Drony stają się światowym hitem i punktem zainteresowania w każdym segmencie. Najczęściej latający pojazd łączony jest z zabawą oraz nagraniami z podpiętych kamerek wraz ze sterowaniem z poziomu smartfona lub tabletu, ale także i w dostarczaniu paczek. Kilku kurierów (.in. DHL), sklepów wysyłkowych (Amazon), a nawet Zjednoczone Emiraty Arabskie chcą transportować tą drogą niewielką pocztę w swoim kraju. Chwytliwy gadżet pojawia się również w koncepcjach motoryzacyjnych Renault. Nowy model z serii wizji projektantów francuskiego producenta aut także znajduje praktyczne funkcje dla dronów.

Renault KWID Concept to odważna bryła i stylistyka, jak każdego modelu koncepcyjnego. Wyróżnia go sporo elementów, ale najbardziej przyciąga wzrok współpraca z latającym stateczkiem. Niektórzy mogą zapytać po co w pojeździe kołowym dron? Qudricopter, czyli czterośmigłowy pojazd unoszący się w powietrzu rozszerzy możliwości nawigacyjne KWIDa. Gadżet będzie sterowany zintegrowanym tabletem z poziomu samochodu. Autorzy mogli poszaleć, gdyż jest to przecież wizja i pewnego rodzaju demonstracja możliwości oraz pomysłowości inżynierów.

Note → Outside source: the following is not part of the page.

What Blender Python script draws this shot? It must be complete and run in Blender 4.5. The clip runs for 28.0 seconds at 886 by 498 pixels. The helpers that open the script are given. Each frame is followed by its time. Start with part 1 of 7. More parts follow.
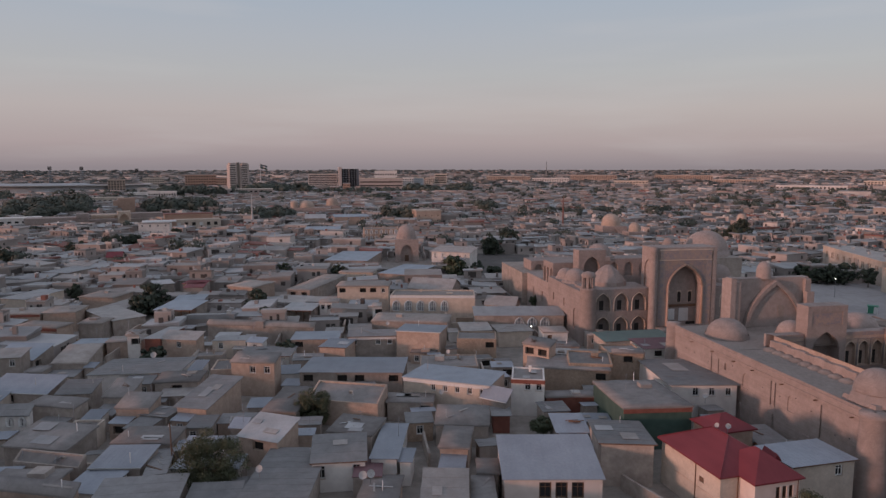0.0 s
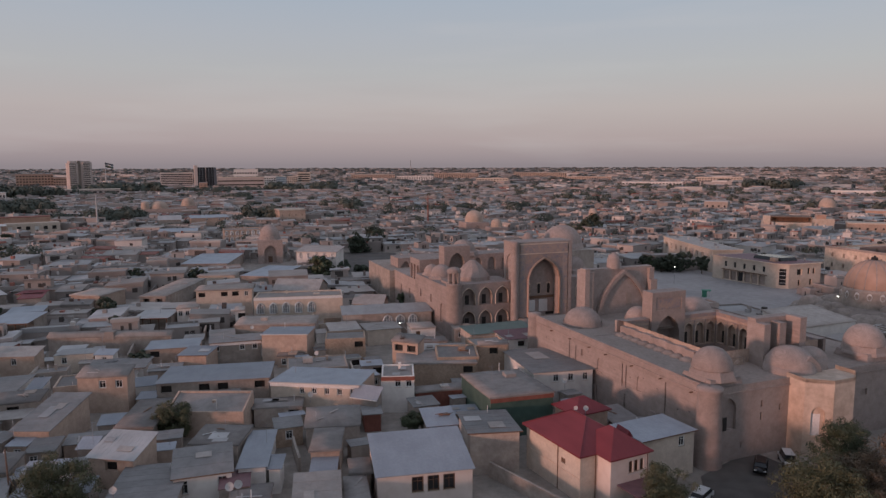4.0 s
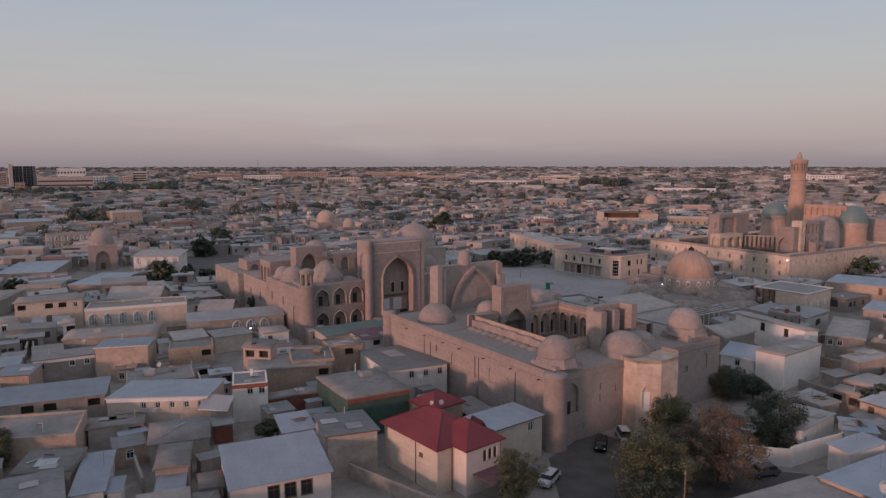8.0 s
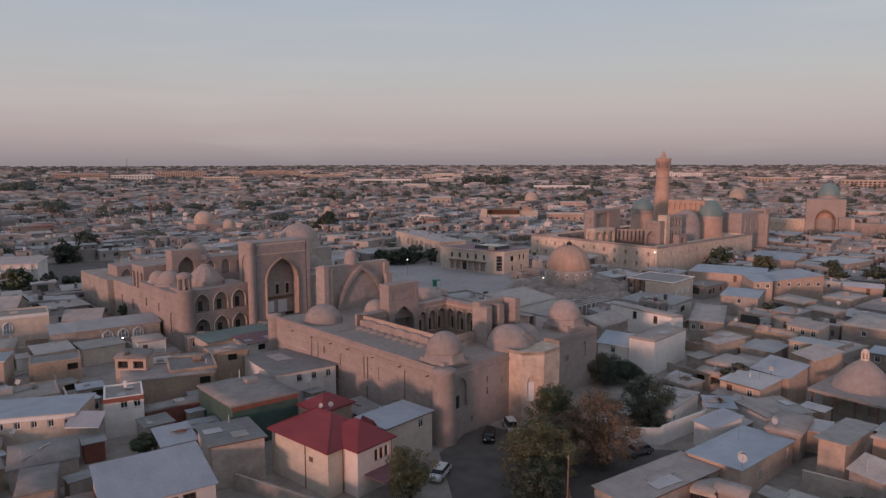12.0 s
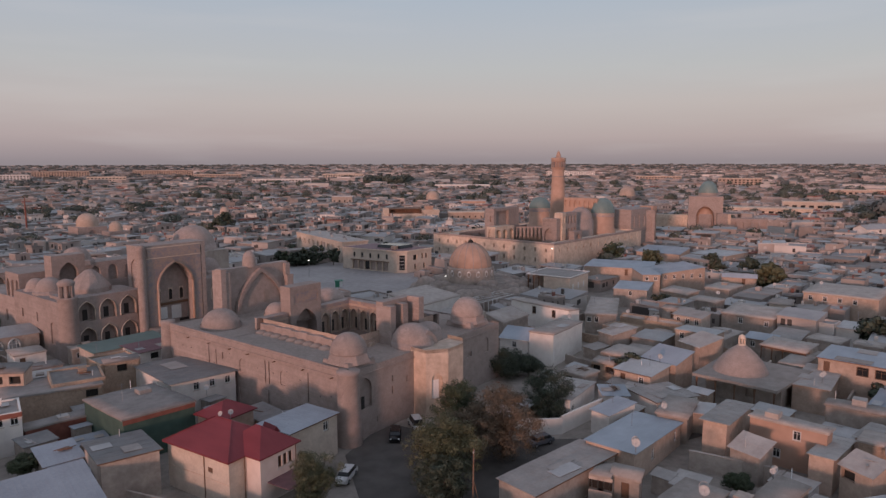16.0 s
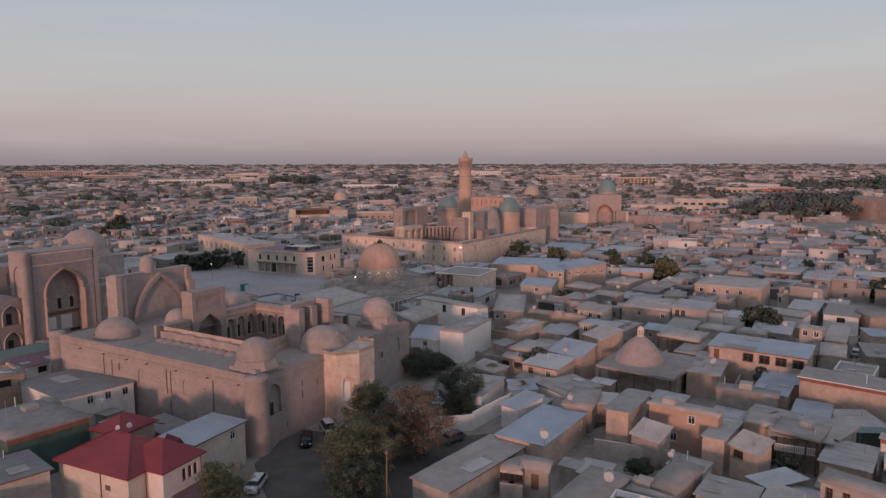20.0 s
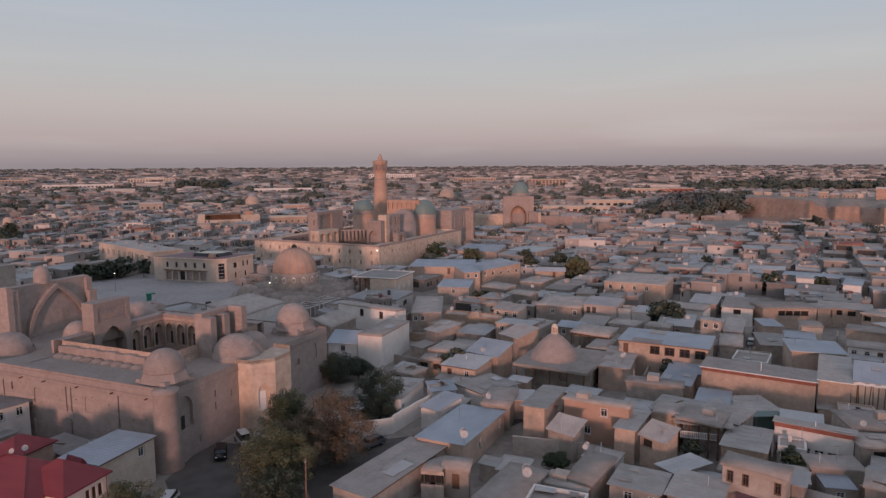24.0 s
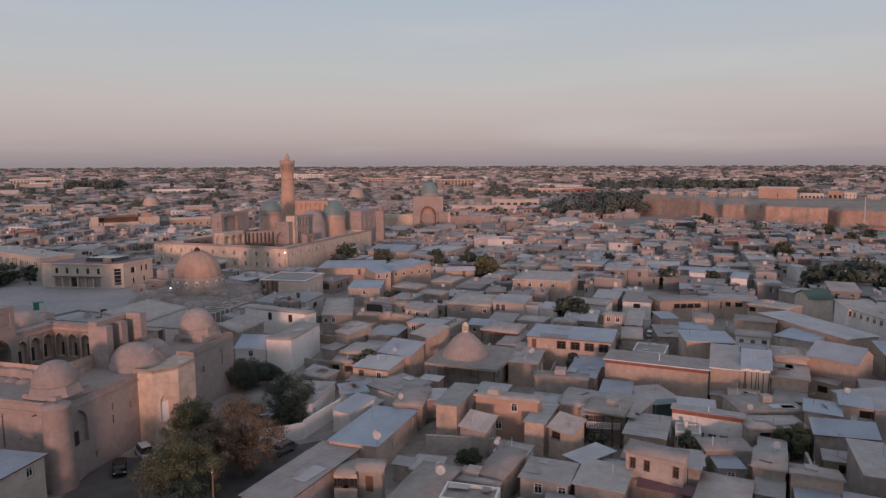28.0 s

Pomysł zaprezentowano na New Delhi Auto Show i przedstawiono funkcje jakie przeznaczono „zabawce”. W kokpicie znalazło się miejsce dla specjalnego systemu nawigacji Flying Companion, który połączono z latającym urządzeniem schowanym w dachu. Będzie on możliwy do manualnego sterowania, ale i automatycznego, zaprogramowanego kursu. Wyobraźmy sobie sytuacje, w których chcemy przebadać dalszą sytuację na drodze (np. korki, warunki atmosferyczne na drodze) – wystarczy wtedy wypuścić drona (np. podając mu współrzędne geograficzne) i obejrzeć je na wyświetlaczu tabletu z powietrza. Zrobienie ciekawych zdjęć okolicy, zdalne zwiedzanie, obserwacja pojazdu – to inne propozycje.

Oczywiście wszystko to na razie przyjmujemy z lekkim przymrużeniem oka, ale nie powiedziane, że w niedalekiej przyszłości drony znajdą podobne albo i większe zastosowanie w różnych segmentach rynku. Kiedyś mogą lokalizować miejsce wypadku, zbadać lokalizację poszukiwaną na mapie bez potrzeby wjeżdżania do centrum miasteczka i bezproduktywnego krążenia w poszukiwaniach, a nawet zwiększyć bezpieczeństwo przez nagrywanie jazdy i stykowych stłuczek z zewnątrz i powietrza. To raczej odległe wizje, ale można pomarzyć. Renault przewiduje, że może wprowadzić takie rozwiązanie w przeciągu dwóch lat.